In the listing that follows, locate the line containing "5. More parts follow." and the line containing "6), DARK, ft)". Retype exactly those two lines and every line between them, and nothing more.

--- SUPPLIED RECORDS ---

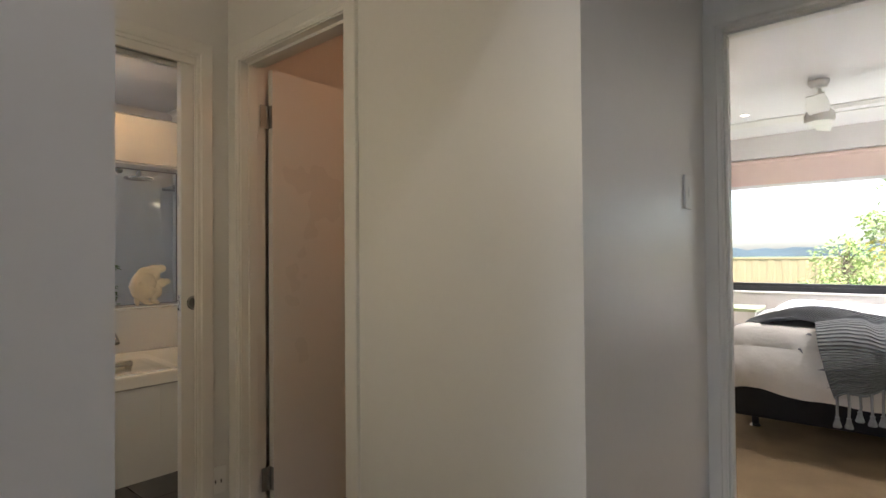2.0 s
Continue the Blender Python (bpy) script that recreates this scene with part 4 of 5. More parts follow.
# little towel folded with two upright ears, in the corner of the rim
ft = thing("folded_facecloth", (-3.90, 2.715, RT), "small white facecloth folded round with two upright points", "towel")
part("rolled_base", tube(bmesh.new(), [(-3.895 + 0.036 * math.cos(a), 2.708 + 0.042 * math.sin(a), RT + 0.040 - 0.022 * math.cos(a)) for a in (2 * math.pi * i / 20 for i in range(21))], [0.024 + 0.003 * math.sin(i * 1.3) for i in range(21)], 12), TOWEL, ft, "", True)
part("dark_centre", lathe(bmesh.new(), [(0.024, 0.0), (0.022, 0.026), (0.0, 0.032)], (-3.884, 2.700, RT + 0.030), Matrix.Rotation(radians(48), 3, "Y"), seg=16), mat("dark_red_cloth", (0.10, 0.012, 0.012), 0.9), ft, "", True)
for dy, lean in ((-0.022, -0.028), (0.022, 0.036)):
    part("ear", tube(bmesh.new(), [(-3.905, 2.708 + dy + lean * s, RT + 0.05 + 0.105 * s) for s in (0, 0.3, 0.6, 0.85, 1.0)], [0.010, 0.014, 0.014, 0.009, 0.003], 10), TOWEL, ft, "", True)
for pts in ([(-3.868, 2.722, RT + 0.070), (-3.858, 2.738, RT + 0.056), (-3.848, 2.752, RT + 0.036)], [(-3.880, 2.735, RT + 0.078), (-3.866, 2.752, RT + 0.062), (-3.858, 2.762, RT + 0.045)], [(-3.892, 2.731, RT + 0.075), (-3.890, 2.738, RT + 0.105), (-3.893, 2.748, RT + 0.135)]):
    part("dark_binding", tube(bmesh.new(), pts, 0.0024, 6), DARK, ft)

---
--- SUPPLIED RECORDS ---

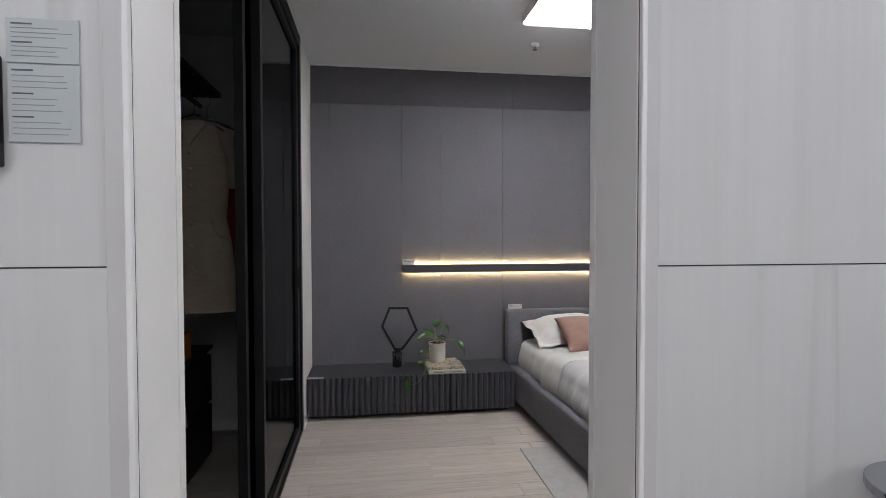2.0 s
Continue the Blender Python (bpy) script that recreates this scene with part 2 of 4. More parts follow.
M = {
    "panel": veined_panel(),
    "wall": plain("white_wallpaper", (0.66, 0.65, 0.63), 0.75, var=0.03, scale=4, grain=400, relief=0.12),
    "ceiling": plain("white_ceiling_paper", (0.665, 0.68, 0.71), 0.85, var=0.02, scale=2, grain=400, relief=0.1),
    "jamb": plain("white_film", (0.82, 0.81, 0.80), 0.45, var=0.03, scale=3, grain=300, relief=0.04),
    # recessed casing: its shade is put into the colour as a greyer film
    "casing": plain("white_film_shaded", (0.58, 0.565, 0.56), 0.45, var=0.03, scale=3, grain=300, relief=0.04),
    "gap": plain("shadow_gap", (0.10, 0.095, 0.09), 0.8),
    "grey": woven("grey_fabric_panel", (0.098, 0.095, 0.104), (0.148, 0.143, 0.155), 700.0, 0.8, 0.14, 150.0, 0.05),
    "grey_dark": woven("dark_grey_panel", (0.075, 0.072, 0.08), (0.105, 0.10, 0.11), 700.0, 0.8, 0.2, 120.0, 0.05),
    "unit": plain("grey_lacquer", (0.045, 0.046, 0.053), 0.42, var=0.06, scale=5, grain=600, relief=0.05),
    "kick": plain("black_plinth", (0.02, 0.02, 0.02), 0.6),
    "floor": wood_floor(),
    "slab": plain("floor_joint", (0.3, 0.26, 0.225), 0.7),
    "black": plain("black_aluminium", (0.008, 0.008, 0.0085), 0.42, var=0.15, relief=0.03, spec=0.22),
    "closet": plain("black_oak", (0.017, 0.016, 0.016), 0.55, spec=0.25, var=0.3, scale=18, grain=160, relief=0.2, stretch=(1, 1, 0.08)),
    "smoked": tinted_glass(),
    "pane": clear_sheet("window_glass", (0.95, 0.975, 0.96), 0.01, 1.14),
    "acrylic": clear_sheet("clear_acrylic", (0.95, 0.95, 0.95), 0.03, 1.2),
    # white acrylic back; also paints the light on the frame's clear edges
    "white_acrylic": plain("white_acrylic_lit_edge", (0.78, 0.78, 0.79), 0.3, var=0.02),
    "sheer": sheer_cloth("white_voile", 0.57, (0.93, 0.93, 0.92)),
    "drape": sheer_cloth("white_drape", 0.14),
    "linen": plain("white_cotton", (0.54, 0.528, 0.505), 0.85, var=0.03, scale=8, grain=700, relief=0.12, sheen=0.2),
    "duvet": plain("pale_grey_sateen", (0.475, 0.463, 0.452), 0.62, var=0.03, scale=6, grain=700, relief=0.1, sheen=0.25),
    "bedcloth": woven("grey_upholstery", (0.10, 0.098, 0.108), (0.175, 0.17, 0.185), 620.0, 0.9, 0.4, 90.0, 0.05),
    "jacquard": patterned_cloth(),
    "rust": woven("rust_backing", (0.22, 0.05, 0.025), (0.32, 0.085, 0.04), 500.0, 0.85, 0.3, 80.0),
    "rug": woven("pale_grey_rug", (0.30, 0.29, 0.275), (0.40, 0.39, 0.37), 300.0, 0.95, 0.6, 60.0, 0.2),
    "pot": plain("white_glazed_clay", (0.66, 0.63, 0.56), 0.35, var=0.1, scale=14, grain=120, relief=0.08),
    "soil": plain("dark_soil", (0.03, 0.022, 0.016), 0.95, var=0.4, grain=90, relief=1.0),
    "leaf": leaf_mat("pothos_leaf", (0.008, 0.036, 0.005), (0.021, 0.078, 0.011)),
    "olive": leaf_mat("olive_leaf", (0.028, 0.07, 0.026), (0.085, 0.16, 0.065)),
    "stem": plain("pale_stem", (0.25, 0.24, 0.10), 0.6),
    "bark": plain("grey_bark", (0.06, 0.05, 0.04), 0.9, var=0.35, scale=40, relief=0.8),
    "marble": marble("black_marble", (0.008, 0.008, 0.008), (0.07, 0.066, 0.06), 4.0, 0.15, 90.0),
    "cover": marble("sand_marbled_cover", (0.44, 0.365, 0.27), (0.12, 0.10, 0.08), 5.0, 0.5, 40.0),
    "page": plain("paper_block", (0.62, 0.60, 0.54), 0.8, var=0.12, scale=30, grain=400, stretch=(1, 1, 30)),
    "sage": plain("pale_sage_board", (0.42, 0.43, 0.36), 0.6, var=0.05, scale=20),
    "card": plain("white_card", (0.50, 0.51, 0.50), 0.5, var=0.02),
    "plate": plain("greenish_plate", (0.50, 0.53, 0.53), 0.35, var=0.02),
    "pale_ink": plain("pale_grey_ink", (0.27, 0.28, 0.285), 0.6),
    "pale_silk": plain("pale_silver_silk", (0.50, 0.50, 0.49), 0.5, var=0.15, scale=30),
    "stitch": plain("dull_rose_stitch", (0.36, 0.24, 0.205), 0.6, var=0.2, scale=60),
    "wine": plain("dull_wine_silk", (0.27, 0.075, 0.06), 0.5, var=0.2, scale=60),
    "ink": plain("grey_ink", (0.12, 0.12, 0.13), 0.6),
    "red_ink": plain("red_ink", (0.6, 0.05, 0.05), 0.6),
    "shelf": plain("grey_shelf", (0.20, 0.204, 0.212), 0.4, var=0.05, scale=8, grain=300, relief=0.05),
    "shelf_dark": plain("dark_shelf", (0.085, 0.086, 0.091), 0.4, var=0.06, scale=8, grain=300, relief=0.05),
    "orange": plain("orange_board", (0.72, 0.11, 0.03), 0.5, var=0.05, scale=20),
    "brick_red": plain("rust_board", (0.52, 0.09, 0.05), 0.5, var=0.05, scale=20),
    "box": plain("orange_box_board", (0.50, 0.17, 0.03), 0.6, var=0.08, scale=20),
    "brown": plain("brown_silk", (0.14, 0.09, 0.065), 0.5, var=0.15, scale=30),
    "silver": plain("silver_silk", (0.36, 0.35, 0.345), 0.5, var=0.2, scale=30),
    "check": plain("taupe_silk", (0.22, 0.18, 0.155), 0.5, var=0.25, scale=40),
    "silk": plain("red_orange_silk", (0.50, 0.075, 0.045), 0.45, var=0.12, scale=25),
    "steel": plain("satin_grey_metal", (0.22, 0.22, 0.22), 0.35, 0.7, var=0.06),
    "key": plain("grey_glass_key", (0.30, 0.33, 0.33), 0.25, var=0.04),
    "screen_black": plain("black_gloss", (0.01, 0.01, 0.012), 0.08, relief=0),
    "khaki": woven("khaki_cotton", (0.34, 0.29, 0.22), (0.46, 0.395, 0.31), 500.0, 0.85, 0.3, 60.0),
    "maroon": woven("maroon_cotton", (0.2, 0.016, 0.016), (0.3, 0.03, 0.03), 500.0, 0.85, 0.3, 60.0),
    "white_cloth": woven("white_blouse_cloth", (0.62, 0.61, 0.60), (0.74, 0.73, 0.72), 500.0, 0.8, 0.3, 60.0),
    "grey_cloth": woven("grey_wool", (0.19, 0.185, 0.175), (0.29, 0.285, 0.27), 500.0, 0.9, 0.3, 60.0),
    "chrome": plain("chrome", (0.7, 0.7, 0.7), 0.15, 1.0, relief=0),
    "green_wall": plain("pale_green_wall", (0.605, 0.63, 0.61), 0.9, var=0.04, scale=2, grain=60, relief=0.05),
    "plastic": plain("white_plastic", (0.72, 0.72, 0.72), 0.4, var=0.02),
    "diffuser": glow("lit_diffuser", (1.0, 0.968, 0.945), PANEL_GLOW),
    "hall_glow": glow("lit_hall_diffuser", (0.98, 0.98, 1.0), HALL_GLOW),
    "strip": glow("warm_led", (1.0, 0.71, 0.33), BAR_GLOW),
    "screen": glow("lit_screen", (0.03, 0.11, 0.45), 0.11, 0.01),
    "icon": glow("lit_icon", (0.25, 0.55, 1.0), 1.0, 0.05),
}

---

** CORRECT OUTPUT **
Continue the Blender Python (bpy) script that recreates this scene with part 4 of 5. More parts follow.
# little towel folded with two upright ears, in the corner of the rim
ft = thing("folded_facecloth", (-3.90, 2.715, RT), "small white facecloth folded round with two upright points", "towel")
part("rolled_base", tube(bmesh.new(), [(-3.895 + 0.036 * math.cos(a), 2.708 + 0.042 * math.sin(a), RT + 0.040 - 0.022 * math.cos(a)) for a in (2 * math.pi * i / 20 for i in range(21))], [0.024 + 0.003 * math.sin(i * 1.3) for i in range(21)], 12), TOWEL, ft, "", True)
part("dark_centre", lathe(bmesh.new(), [(0.024, 0.0), (0.022, 0.026), (0.0, 0.032)], (-3.884, 2.700, RT + 0.030), Matrix.Rotation(radians(48), 3, "Y"), seg=16), mat("dark_red_cloth", (0.10, 0.012, 0.012), 0.9), ft, "", True)
for dy, lean in ((-0.022, -0.028), (0.022, 0.036)):
    part("ear", tube(bmesh.new(), [(-3.905, 2.708 + dy + lean * s, RT + 0.05 + 0.105 * s) for s in (0, 0.3, 0.6, 0.85, 1.0)], [0.010, 0.014, 0.014, 0.009, 0.003], 10), TOWEL, ft, "", True)
for pts in ([(-3.868, 2.722, RT + 0.070), (-3.858, 2.738, RT + 0.056), (-3.848, 2.752, RT + 0.036)], [(-3.880, 2.735, RT + 0.078), (-3.866, 2.752, RT + 0.062), (-3.858, 2.762, RT + 0.045)], [(-3.892, 2.731, RT + 0.075), (-3.890, 2.738, RT + 0.105), (-3.893, 2.748, RT + 0.135)]):
    part("dark_binding", tube(bmesh.new(), pts, 0.0024, 6), DARK, ft)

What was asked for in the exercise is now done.